Rail engineering solutions provider E to E Transportation Infrastructure has closed its maiden public issue with an overwhelming 489.52 times subscription on December 30, driven by robust participation across investor categories.
The company launched its initial public offering (IPO) on December 26, offering 48.4 lakh equity shares to raise ₹84.2 crore at the upper end of the price band of ₹174 per share. The issue consisted entirely of a fresh issue.

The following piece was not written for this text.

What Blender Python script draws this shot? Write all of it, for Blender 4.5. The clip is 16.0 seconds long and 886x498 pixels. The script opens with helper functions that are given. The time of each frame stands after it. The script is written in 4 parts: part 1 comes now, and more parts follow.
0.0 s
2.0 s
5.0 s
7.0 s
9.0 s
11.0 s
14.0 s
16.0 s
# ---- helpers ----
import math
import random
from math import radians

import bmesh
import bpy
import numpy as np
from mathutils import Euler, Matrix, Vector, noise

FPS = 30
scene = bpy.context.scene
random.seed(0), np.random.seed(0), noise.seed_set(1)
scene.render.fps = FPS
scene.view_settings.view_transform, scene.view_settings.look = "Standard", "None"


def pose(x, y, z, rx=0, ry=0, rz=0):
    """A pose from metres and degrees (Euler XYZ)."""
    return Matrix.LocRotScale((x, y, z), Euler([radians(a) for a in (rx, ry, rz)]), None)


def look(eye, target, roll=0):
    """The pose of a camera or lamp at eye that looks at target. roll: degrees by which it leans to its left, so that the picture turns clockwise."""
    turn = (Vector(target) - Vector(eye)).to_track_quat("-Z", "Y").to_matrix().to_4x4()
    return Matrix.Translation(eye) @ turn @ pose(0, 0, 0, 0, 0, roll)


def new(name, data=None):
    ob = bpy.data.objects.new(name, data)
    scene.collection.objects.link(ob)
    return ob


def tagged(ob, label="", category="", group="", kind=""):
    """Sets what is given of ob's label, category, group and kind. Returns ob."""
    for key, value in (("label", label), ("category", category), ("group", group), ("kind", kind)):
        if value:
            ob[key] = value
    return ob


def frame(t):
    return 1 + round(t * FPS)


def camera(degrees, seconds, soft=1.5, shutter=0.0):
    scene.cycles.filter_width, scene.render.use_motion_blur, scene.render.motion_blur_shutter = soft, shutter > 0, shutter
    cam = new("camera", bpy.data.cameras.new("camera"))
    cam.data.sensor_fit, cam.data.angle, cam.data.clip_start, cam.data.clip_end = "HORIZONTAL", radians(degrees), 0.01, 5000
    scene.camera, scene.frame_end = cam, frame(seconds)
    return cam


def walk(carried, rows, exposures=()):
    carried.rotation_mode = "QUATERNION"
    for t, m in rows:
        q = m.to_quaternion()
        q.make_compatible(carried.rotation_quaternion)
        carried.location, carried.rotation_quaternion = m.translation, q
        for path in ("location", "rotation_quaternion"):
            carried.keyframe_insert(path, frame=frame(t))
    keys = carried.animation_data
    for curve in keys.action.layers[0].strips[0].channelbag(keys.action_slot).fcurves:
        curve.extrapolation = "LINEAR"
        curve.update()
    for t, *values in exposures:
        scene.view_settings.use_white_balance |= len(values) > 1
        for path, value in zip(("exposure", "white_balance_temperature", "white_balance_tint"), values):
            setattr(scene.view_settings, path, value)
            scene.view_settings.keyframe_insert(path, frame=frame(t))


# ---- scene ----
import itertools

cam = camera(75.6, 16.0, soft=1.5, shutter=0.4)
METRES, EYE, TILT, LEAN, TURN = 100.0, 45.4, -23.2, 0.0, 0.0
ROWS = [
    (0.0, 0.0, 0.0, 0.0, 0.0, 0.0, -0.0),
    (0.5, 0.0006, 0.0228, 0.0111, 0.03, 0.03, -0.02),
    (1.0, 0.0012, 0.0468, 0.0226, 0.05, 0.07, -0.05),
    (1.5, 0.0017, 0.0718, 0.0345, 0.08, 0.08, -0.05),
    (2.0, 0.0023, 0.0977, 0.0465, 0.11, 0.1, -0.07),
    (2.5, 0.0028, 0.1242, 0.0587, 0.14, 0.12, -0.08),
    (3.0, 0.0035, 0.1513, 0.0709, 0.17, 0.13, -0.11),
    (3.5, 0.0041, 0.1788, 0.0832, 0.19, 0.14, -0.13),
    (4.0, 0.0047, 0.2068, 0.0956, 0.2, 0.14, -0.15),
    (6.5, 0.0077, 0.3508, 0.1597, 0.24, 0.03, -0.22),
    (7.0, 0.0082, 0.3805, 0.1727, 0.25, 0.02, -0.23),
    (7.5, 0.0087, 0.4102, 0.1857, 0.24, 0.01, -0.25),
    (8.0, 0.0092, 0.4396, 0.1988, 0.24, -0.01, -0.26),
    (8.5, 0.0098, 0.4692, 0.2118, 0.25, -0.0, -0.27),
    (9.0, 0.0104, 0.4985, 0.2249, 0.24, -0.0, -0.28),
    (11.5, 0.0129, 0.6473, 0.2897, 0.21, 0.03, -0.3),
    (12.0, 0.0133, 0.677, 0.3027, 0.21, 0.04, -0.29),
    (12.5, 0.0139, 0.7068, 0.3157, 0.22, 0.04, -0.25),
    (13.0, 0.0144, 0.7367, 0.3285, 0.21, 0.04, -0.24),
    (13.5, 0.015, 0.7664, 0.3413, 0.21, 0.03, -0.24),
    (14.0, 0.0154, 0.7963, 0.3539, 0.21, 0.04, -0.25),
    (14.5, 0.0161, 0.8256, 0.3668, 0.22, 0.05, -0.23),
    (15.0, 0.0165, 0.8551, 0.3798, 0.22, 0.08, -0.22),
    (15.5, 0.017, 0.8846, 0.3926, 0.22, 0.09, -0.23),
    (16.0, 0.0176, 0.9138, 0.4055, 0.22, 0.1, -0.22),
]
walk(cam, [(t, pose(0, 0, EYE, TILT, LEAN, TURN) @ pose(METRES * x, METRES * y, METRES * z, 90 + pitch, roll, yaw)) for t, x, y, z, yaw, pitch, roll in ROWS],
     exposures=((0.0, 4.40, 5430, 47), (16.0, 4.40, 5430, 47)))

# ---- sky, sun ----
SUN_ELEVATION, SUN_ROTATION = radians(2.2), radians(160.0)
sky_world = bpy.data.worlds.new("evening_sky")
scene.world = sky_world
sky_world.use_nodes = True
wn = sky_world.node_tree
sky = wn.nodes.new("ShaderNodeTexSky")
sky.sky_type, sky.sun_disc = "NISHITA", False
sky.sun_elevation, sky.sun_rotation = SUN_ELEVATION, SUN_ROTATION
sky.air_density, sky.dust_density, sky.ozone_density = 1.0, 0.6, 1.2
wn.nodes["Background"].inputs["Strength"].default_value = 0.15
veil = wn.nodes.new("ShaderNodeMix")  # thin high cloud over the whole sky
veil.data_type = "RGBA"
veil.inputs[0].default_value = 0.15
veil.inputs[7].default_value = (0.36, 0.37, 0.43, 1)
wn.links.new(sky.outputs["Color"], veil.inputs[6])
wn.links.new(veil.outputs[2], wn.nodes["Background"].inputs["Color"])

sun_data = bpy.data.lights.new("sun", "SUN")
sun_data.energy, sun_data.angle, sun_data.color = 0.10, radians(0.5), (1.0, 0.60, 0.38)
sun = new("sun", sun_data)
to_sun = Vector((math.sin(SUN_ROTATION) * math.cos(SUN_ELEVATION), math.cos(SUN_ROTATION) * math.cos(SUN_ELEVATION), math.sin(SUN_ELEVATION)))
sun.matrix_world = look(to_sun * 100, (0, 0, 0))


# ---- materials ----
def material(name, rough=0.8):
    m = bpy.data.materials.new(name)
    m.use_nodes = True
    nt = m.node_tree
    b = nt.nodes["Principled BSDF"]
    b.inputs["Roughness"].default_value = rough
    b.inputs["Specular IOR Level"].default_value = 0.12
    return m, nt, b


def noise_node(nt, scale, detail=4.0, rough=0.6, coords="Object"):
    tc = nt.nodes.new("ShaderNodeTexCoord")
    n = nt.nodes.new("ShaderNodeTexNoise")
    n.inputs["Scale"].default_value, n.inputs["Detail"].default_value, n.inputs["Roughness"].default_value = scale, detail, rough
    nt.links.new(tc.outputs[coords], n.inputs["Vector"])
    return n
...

During the three-day subscription window, investors placed bids for 169.49 crore shares against an offer size of 34.62 lakh shares, through around 6.65 lakh applications. Non-institutional investors and retail investors led the demand, subscribing their respective portions by 872 times and 544 times, while the qualified institutional buyers (QIB) segment was subscribed 236 times.
Overall, the IPO attracted bids worth nearly ₹29,492 crore, significantly higher than the company’s valuation of about ₹300 crore.
Market participants said the strong subscription was also reflected in the grey market premium (GMP), with the stock trading at an estimated premium of over 80 percent since the opening of the issue, according to market observers.
Anchor investment and utilisation of proceeds
Ahead of the public issue, E to E Transportation Infrastructure raised ₹23.97 crore through an anchor book by allotting 13.77 lakh shares. A total of 15 institutional investors participated, including Sanshi Funds, Finavenue Capital Trust, Meru Investment, India Max Investment Fund, Aarth AIF Growth Fund, Bharat Venture Opportunities Fund, SB Opportunities Fund, Tiger Strategies Fund, and Viney Growth Fund.
The company plans to utilise ₹70 crore from the IPO proceeds towards working capital requirements, while the remaining funds will be used for general corporate purposes.
Business overview and order book
Based in Bengaluru, E to E Transportation Infrastructure provides customised solutions in the railway segment, including designing, procurement, installation and testing of rail signalling and telecommunication systems, track electrification, and turnkey railway projects.
As of September 2025, the company’s order book stood at ₹401.1 crore, comprising 50 ongoing contracts across segments such as signalling and telecommunication, electrification, civil infrastructure and system integration, at various stages of execution.
Hem Securities is the book-running lead manager for the IPO.